CAREER VEER: How to Position Yourself for a Prosperous Future

By

Pub Date: Feb. 4th, 1984
Publisher: McGraw-Hill

One decent idea--traditional specialists and generalists might be better off becoming ""cluster specialists""--immured in a lot of gab about the ""cacophony of change"" (a la Naisbitt and Toffler) and lots of convoluted self-assessment. Houze is an executive recruiter with long experience at GE and Rockwell International, and he's not wrong about the dangers, in these volatile times, of knowing more and more about less and less, or less and less about more and more. But to make the point doesn't take a cartoon economic history of the Western world (""Blaise Pascal, a teenage French mathematical wizard, invents an adding and subtracting machine in 1642"") or a demonstration of the superiority of the word-processor over the typewriter for producing 150 personalized form letters.
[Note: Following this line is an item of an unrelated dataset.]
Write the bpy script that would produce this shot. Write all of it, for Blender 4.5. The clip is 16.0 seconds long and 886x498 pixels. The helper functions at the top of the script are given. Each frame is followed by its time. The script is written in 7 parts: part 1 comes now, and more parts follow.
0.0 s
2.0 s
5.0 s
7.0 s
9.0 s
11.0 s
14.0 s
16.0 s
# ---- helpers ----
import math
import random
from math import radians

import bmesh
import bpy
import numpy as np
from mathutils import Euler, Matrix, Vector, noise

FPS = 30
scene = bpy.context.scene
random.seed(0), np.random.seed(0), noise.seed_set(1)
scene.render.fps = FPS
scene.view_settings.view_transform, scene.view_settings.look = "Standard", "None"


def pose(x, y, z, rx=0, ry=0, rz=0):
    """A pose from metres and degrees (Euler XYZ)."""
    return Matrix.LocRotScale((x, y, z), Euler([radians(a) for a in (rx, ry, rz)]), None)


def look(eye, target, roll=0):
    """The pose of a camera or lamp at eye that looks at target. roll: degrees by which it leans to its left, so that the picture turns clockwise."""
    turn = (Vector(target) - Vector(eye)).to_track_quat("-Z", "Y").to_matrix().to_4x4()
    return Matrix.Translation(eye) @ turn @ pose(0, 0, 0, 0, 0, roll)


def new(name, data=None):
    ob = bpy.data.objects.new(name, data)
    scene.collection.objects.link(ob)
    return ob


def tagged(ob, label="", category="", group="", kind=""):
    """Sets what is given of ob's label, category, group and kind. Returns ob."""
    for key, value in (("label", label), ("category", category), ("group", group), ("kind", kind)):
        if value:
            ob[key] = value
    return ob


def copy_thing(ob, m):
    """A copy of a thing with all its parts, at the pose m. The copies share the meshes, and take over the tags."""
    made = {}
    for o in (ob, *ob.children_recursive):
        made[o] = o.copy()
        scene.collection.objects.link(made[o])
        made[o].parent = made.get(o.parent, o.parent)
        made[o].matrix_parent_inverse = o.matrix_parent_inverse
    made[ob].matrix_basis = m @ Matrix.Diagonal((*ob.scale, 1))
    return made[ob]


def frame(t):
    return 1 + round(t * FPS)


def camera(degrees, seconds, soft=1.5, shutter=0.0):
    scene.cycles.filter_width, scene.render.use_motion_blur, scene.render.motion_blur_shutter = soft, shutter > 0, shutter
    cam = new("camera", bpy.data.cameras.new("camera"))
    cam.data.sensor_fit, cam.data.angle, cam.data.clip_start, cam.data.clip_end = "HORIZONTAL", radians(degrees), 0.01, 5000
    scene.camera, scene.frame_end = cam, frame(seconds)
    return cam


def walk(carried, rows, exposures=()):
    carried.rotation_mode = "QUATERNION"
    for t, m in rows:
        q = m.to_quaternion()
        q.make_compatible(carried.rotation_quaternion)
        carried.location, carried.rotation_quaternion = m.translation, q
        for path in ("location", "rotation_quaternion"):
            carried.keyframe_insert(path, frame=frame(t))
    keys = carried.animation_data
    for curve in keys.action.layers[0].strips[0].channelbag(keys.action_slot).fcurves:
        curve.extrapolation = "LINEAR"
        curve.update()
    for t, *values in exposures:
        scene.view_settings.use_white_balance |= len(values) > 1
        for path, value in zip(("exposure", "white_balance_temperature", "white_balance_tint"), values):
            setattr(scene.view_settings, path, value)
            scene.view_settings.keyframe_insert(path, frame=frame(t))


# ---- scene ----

A single chapter then disposes of what a cluster specialist is--someone ""who works effectively. . . in a small number of technologies, crafts, or markets having one or more unifying relationships""--and illustrations thereof: a master mechanic, a lead word-processing operator, a senior sales engineer, etc. The balance of the book has to do with corporate cultures, assessing your own relationship to them (""1. Some cultures are for you, some are not. 2. You won't change the culture but it may change you""), and deciding whether or not to enter ""entrepreneuland.' There follow ""models for clustering"" on each of five career paths: worker, supervisor of workers, staff professional, manager of resources, or entrepreneur. This latter material is all intertwined however--so that the individual (supervisor, professional, or whatever) can't zero in on what might be applicable.